>> start DATA SECTION

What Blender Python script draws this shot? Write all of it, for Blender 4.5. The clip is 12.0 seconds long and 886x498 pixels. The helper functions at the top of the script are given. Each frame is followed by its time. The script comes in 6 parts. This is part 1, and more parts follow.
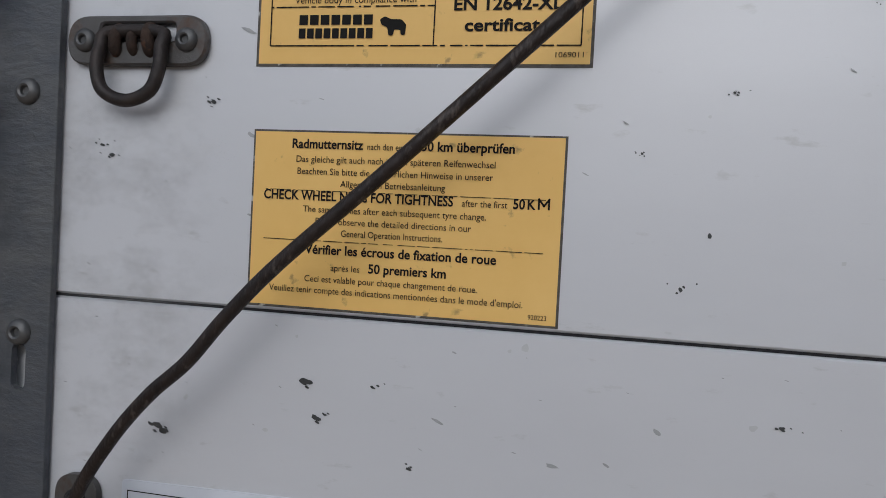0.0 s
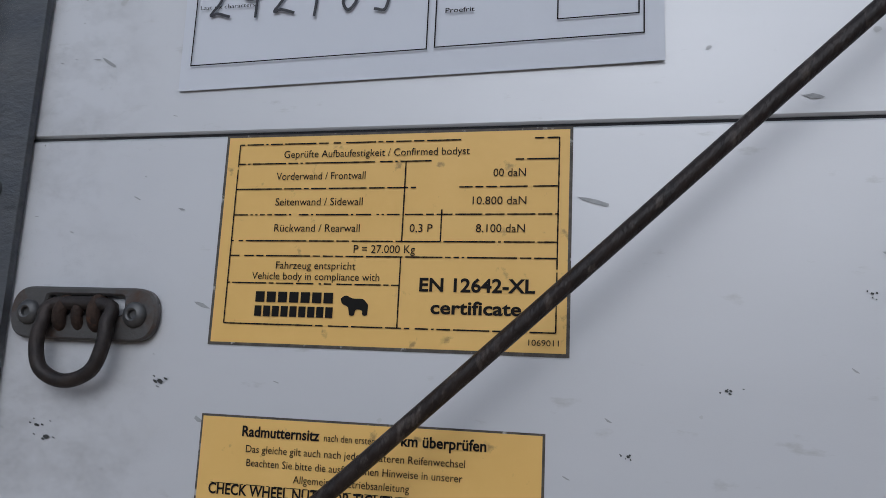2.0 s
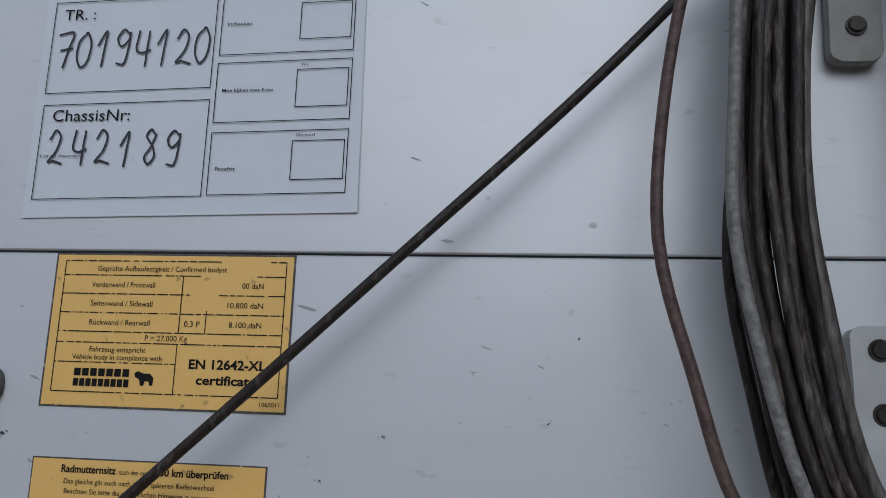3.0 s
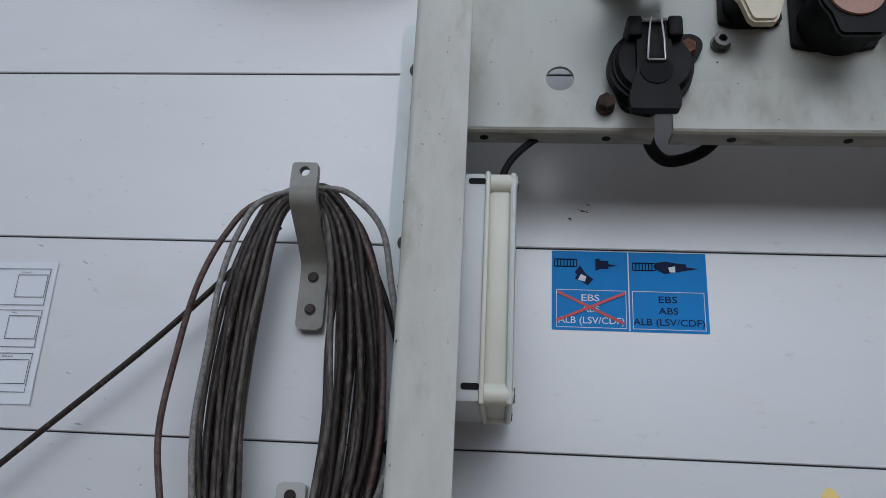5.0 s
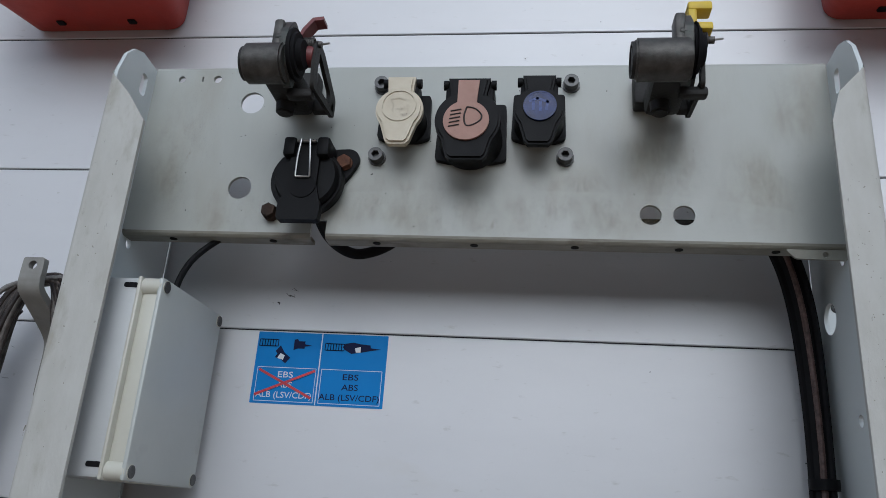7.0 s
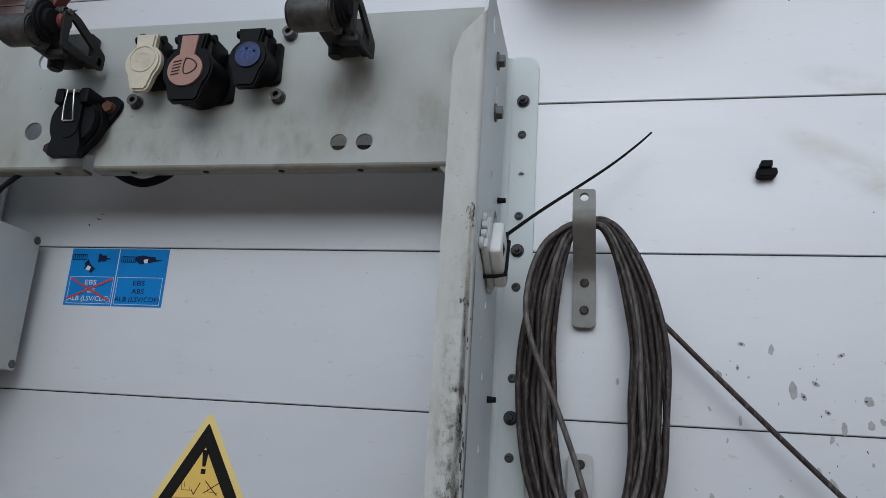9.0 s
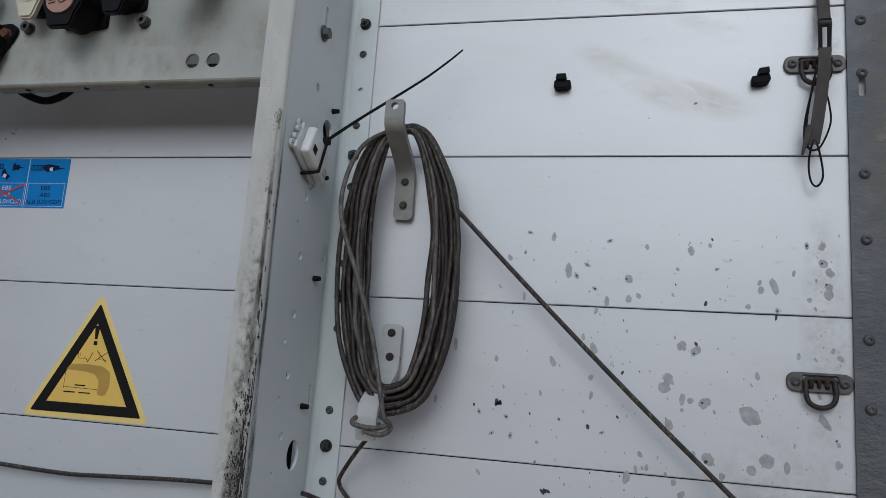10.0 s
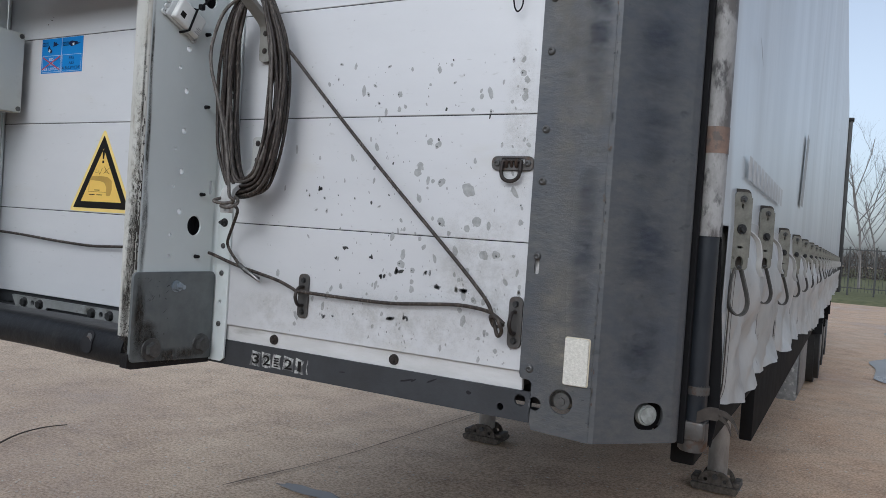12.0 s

>> end DATA SECTION

WHAT YOU HAVE TO DO:
Reproduce the material above in full, exactly, with no images.

OUTPUT OF THE EXERCISE:
What Blender Python script draws this shot? Write all of it, for Blender 4.5. The clip is 12.0 seconds long and 886x498 pixels. The helper functions at the top of the script are given. Each frame is followed by its time. The script comes in 6 parts. This is part 1, and more parts follow.
0.0 s
2.0 s
3.0 s
5.0 s
7.0 s
9.0 s
10.0 s
12.0 s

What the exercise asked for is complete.